Technical Experts in Another Life
In fact, the feeling among IP boutiques that they provide a service unique in the legal field remains more widespread than a casual observer may perceive. This harkens to the anecdotal evidence that before they heard the siren call of the legal profession, many IP boutique principals, partners and even founders had previous lives in the engineering and computer science fields.
For example, Boston-based IP boutique Wolf Greenfield, which recently expanded into New York City, says that 90 percent of its professional staffers have an educational background in science or engineering, and more than 50 percent of its attorneys once worked as engineers or scientists. According to the firm, this type of training and experience allow its lawyers to empathize better with clients knowing the obstacles they face and environment within which they operate.
“With an already significant and growing client base in New York, we will now be in a position to better serve our local clients, as well as engage with the city’s innovative businesses, universities and thriving entrepreneurial ecosystem,” says Michael Rader, co-chair of Wolf Greenfield’s litigation practice. “The new office also creates opportunities for us to add new talent to our team of 115 attorneys and technology specialists—70 percent of whom have a master’s degree, PhD or MD, and half of whom have industry experience in science or technology.”
Patent Prosecution a Commodity
Some might ask why big law firms would want to get into patent prosecution, which can carry the label of a commodity business, in their opinions. One rationale goes they leverage their less-senior associates for this business, but that leads to uneven results.
“Large law firm patent prosecution practices remain highly commoditized,” says William Munck, managing partner, Munck Wilson Mandala, a technology-focused law firm, “but are characterized by high overhead, high-volume-fixed fees and inconsistent work-product because junior attorneys are responsible for patent prosecution.”
In contrast, patent boutique prosecution practices can offer fast turnaround, high-volume-fixed fees offset by low overhead and consistently sound work-product based on their legal experience and technical expertise, according to Munck.
Patent Billable Time vs. Litigation Fees
Because patents take just about 15 hours of billable time at $1,000 per hour, patent prosecutions represent only small chunks of fees, according to Greg T. Sueoka, managing partner, Patent Law Works LLP, a specialist in IP law. And at big law firms, high revenue potential remains the province of litigation fees, according to Sueoka.

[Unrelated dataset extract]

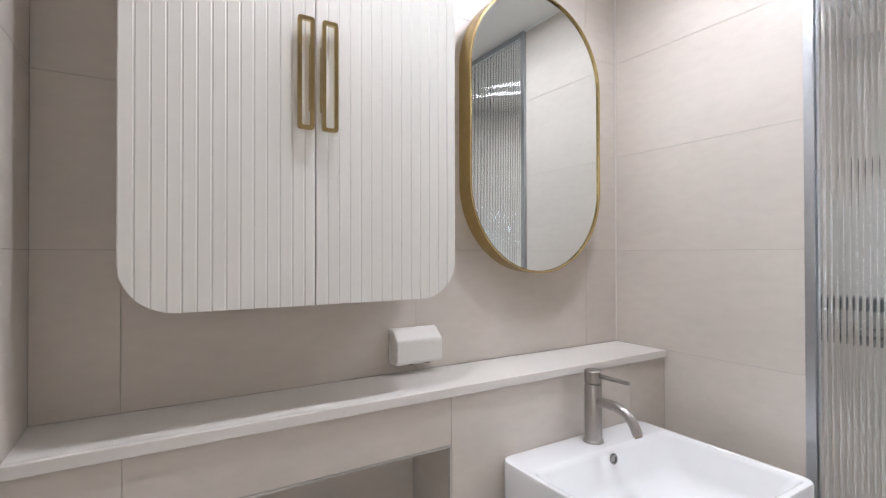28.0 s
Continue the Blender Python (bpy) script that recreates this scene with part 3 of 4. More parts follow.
def tall_closet():
    root = thing("tall_cabinet", (1.35, -1.4, 0.0), "tall flat cream cabinet door beside the vanity", "cabinet")
    part("body", boxes((VAN_X + 0.022, 1.745, HALL_Y + 0.002, VAN_R - 0.019, 0.0, HALL_CEIL - 0.002)), cream_board, root)
    part("door", boxes((VAN_X, VAN_X + 0.02, HALL_Y + 0.004, VAN_R - 0.019, 0.05, HALL_CEIL - 0.028), bevel=0.0015), cream_board, root)
    part("plinth", boxes((VAN_X + 0.005, VAN_X + 0.02, HALL_Y + 0.004, VAN_R - 0.019, 0.0, 0.047)), cream_board, root)
    settled(root)


tall_closet()


# ---- bathroom door ----
LEAF_W, LEAF_T, LEAF_TURN = 0.771, 0.036, 11.6
PIVOT = (0.690, 0.186)


def bath_door():
    """Built shut along -x from the pivot, hall side at -y, then swung into the bathroom."""
    root = thing("door_1", (PIVOT[0], PIVOT[1], -0.022), "white painted bathroom door with shallow panel, standing open", "door", kind="structure")
    z0, z1, w, t = 0.0, 2.2, LEAF_W, LEAF_T
    leaf = part("leaf", boxes((-w, -0.003, -t, 0, z0, z1), bevel=0.002), door_paint, root)
    # raised lining round one tall panel, on both faces
    for y, n in ((-t, -1), (0.0, 1)):
        a, c, p, q = -0.580, -0.150, 0.186, z1 - 0.186
        rows = [(a, c, p, p + 0.007), (a, c, q - 0.007, q), (a, a + 0.007, p + 0.007, q - 0.007), (c - 0.007, c, p + 0.007, q - 0.007)]
        b = boxes(*[(x0, x1, min(y, y + n * 0.0011), max(y, y + n * 0.0011), za, zb) for x0, x1, za, zb in rows], bevel=0.0005)
        part("panel_moulding", b, door_paint, leaf)
    for zc in (1.990, 1.675, 0.267):
        b = boxes((-0.0032, -0.0008, -t + 0.003, 0.0, zc - 0.0525, zc + 0.0525), bevel=0.0004)
        plate = part("hinge_plate", b, hinge_metal, root, "worn bronze steel hinge")
        for k in range(4):
            b = bmesh.new()
            lathe(b, [(0.0042, 0), (0.0036, 0.0012), (0.001, 0.0014)], (-0.0006, -t + 0.011 + 0.011 * (k % 2), zc - 0.038 + 0.0255 * k), (1, 0, 0), 12)
            part("screw", b, aluminium, plate, smooth=True)
        for k in range(5):
            b = bmesh.new()
            rod(b, (0.012, 0.005, zc - 0.0525 + 0.021 * k + 0.0006), (0.012, 0.005, zc - 0.0525 + 0.021 * (k + 1) - 0.0006), 0.0068, 14, 0.0008)
            part("knuckle", b, hinge_metal, plate, smooth=True)
    lever(root, (-w + 0.06, -t, 1.003), (0, -1, 0), (1, 0, 0))
    lever(root, (-w + 0.06, 0.0, 1.003), (0, 1, 0), (1, 0, 0))
    part("latch_plate", boxes((-w - 0.0012, -w + 0.0008, -0.029, -0.007, 0.965, 1.04), bevel=0.0004), nickel, root)
    root.rotation_euler = (0, 0, radians(-(90 - LEAF_TURN)))


bath_door()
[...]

Therefore, one can conclude that the patent teams do not have the clout within big firms to pursue more IP representation opportunities, leading to internal conflicts of interest. As a result, at some big firms no IP prosecution teams exist at all.
At the same time, those patent attorneys who remain at big firms feel that they cannot leave because of the disproportionate revenue split—with some exceptions, of which Sueoka represents one. For example, when Sueoka practiced patent law at the firm now known as Fenwick & West LLP, he also felt that conflicts limited the amount of work which could be accomplished. So in 2009, Sueoka left and founded Patent Law Works, which proceeded to surpass the revenue of Fenwick & West’s IP practice despite offering a 20 percent lower rate, according to Sueoka.

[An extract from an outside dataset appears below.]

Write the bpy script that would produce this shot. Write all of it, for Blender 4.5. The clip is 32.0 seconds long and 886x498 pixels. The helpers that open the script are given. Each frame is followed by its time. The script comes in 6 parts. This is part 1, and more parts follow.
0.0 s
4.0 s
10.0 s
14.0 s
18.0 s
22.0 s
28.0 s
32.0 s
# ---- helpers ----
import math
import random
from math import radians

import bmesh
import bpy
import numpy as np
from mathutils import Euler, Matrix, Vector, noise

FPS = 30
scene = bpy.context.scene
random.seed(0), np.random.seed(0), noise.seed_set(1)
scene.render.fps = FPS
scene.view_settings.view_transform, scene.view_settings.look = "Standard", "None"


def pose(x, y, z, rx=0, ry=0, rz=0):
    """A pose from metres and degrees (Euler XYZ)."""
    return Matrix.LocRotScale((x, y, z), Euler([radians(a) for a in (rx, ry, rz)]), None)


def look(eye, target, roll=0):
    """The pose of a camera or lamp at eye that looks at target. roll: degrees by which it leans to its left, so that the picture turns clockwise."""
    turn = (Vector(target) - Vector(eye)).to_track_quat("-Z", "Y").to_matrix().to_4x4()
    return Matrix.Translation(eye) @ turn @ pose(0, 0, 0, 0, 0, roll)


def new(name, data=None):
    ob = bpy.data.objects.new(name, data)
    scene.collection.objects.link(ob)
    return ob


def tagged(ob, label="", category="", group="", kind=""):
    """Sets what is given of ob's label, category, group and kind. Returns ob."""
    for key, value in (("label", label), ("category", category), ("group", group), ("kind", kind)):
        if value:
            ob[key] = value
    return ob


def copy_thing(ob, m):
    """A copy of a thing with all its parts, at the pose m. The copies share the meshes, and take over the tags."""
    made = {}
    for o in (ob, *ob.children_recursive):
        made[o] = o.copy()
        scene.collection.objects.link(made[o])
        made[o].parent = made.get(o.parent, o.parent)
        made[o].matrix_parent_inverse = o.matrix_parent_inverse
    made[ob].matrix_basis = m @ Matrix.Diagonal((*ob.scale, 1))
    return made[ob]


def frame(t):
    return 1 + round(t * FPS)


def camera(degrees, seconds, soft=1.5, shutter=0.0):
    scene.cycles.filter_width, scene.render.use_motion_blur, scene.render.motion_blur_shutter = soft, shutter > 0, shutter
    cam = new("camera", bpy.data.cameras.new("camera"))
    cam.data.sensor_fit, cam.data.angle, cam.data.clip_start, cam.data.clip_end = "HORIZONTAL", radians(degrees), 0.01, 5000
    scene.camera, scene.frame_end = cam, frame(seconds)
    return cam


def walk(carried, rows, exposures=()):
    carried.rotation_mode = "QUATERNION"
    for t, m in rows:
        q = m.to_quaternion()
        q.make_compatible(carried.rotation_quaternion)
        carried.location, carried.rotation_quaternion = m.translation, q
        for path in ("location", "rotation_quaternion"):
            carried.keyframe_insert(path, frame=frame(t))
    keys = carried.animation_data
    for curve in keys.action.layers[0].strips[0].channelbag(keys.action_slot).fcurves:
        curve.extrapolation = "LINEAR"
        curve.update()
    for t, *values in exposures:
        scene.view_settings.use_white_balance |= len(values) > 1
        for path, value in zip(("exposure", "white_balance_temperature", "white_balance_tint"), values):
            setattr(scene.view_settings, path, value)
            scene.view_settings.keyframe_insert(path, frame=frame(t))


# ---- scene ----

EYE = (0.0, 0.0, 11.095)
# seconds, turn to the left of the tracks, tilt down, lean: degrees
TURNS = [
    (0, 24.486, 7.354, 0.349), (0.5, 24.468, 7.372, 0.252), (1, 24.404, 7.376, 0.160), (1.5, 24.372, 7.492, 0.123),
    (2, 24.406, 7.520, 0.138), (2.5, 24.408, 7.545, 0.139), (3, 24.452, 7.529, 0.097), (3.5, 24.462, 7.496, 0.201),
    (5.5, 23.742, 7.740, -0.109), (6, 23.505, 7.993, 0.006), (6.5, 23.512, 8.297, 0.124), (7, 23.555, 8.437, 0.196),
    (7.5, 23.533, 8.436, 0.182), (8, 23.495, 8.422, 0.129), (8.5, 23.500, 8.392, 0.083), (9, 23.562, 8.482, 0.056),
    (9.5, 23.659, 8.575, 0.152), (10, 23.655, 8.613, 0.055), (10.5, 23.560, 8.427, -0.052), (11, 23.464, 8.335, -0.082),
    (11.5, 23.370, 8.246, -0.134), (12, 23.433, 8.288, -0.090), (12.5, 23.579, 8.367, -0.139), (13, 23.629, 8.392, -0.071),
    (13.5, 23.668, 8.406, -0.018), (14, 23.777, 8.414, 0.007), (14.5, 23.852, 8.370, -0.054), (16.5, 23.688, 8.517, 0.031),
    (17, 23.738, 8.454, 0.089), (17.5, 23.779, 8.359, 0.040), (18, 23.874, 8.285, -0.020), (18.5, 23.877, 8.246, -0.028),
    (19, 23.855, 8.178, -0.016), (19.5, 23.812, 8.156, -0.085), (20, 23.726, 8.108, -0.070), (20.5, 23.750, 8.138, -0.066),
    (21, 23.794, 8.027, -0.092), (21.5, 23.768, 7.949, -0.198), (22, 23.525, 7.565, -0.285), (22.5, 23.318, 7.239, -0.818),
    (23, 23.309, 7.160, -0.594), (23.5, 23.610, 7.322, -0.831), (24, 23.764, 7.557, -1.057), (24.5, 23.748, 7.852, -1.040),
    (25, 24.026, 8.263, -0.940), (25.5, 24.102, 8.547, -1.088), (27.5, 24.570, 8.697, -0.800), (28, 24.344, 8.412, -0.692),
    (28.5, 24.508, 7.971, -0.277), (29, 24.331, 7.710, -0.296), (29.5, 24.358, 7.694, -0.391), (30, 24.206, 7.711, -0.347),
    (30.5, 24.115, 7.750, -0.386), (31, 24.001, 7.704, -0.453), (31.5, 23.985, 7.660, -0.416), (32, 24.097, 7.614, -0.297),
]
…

“We make up the business on volume,” he says, “but still offer Silicon Valley quality work.”
The secret to doing IP business on volume remains efficient use of time, according to Sueoka, whose firm needs only two hours to create a patent application after a half-hour call with the client to get the details. At least 90 percent of the work can be completed before sending the application back to the client for review. Sueoka also feels that knowledge of technology helps his firm’s attorneys reach these performance levels.

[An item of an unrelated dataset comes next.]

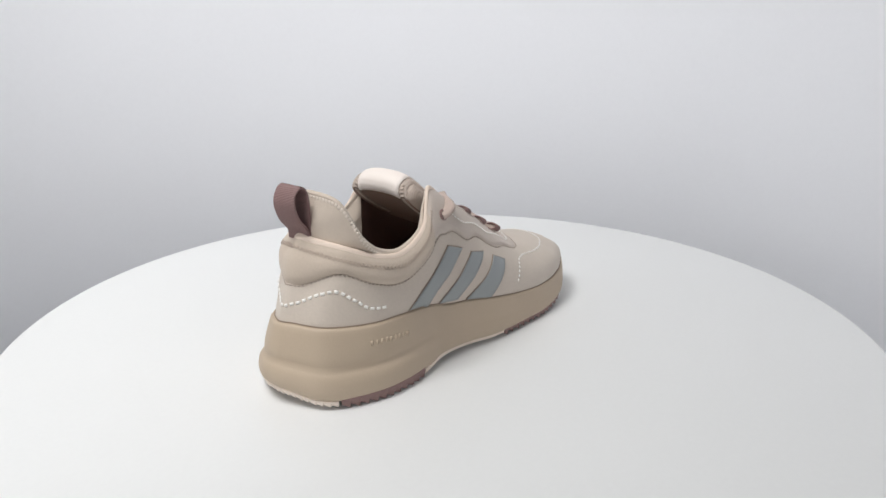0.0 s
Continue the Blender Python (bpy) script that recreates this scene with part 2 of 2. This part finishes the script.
part("edge_stitching", *dashes(*lacing_row(-6.8, 6.8, .84), 1.0, 2.3, .6, .25), THREAD, sneaker, "fine grey stitching along the throat", kind="stuff")
part("lacing_stitching", *dashes(*lacing_row(-7.2, 7.6), 2.1, 3.6, 1.15, .45), STITCH, sneaker, "white decorative stitching", kind="stuff")


def surface_row(table, h):
    path = smooth_path(table, 260)
    return [on_wall(s, v, h) for s, v in path], [wall_normal(s, v) for s, v in path]


TOE_ROW = [(5.05, .17), (4.8, .33), (4.5, .46), (4, .52), (3, .5), (2, .48), (1, .49), (0, .52), (-1, .49), (-2, .45), (-3, .49), (-3.6, .39), (-4, .17)]
HEEL_ROW = [(11.6, .21), (12, .235), (12.4, .35), (12.9, .45), (13.4, .38), (14, .24), (15, .19), (16, .23), (16.8, .36), (17.4, .49), (17.8, .46), (18.3, .28), (18.9, .2)]
part("toe_stitching", *dashes(*surface_row(TOE_ROW, .3), 2.2, 3.5, 1.35, .5), STITCH, sneaker, "white stitching across the toe", kind="stuff")
part("heel_stitching", *dashes(*surface_row(HEEL_ROW, .4), 2.8, 4.2, 1.9, .6), STITCH, sneaker, "white stitching round the heel", kind="stuff")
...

One-Stop Shop at General Firms
While potentially true that IP boutiques can perform patent work most cost effectively due to lower overhead, the fact remains that price does not exist alone as the only consideration for innovators. Many IP legal matters originate from growing Silicon Valley startups who not only need patent help but also related services that big law firms have better positioning to deliver. So if a big firm prides itself on full service it will probably want an IP practice, whether acquired, organically derived or bolted on to an extant group.
“Client company size plays an enormous part in how patent attorneys best serve their clients,” says Colin Fowler, patent attorney, Perkins Coie LLP, a big law firm with clients from startups to the Fortune 500 “There are lots of reasons to choose big law over boutique, which reason applies to a given client depends on them. My clients range the complete pre-IPO lifecycle of tech startups, and I write patents for an enormous gamut of fields: semiconductors, web applications, video games, 3D printing, distributed networks, drones and consumer electronics—even refrigerators.”
The obvious trait they all share in common is their size, according to Fowler. And as small but growing operations they require more than IP work. They need money, data protection advising and intergovernmental policy input.
“Perkins’ success over boutiques is not a huge mystery,” Fowler says. “As a full-service firm, Perkins is a one-stop shop. A lot of our clients come in with multi-faceted legal concerns. Not only are they looking to patent their ideas but also for seed funding and to sell their IP. And they have privacy concerns about their data. They are unsure about federal/state regulations in their emerging areas of technology.”
So while Perkins Coie has an expert who can help with all the aforementioned, IP boutiques may only have good patent prosecutors—but that’s it, as Fowler sees it. Startups need assistance in many areas, and early stage companies do not have internal corporate counsel, so Fowler finds himself acting as de facto general counsel for his startup clients. Big law firm attorneys have resources for that function which IP boutiques cannot match, paraphrasing Fowler.
It’s What You Do with What You Have
As an axiomatic phrase, “bigger is better” seems obvious on its face. However, just because a big law firm is resource rich does not mean it always prevails for its clients. And even as many IP boutiques concentrate on the nuts and bolts of patent filings, some small law firms specialize in IP litigation—often spectacularly so. And they can do it with more subject matter expertise, fee flexibility and freedom from conflicts, according to some firm partners. For example, these advantages were exhibited in a recent case of HDTV maker Vizio against one of its overseas suppliers.
“The case went to trial in federal court, and the defendant was represented by five attorneys from an AmLaw 100 law firm, including partners from three different offices across the United States,” says James Lee, managing partner, LTL Attorneys, a minority-owned complex litigation firm. “LTL’s team was comprised of just two lawyers—one partner and one associate—equipped with just two laptops. The other side carted in boxes of binders and paper that they shuffled throughout the trial, often stumbling to find the correct exhibits and pages in deposition transcripts.”
So with a highly-focused, streamlined case and team LTL won a seven-figure verdict for Vizio plus costs. Overall, LTL’s total fees for the case were a fraction of what a typical big firm would charge, according to Lee.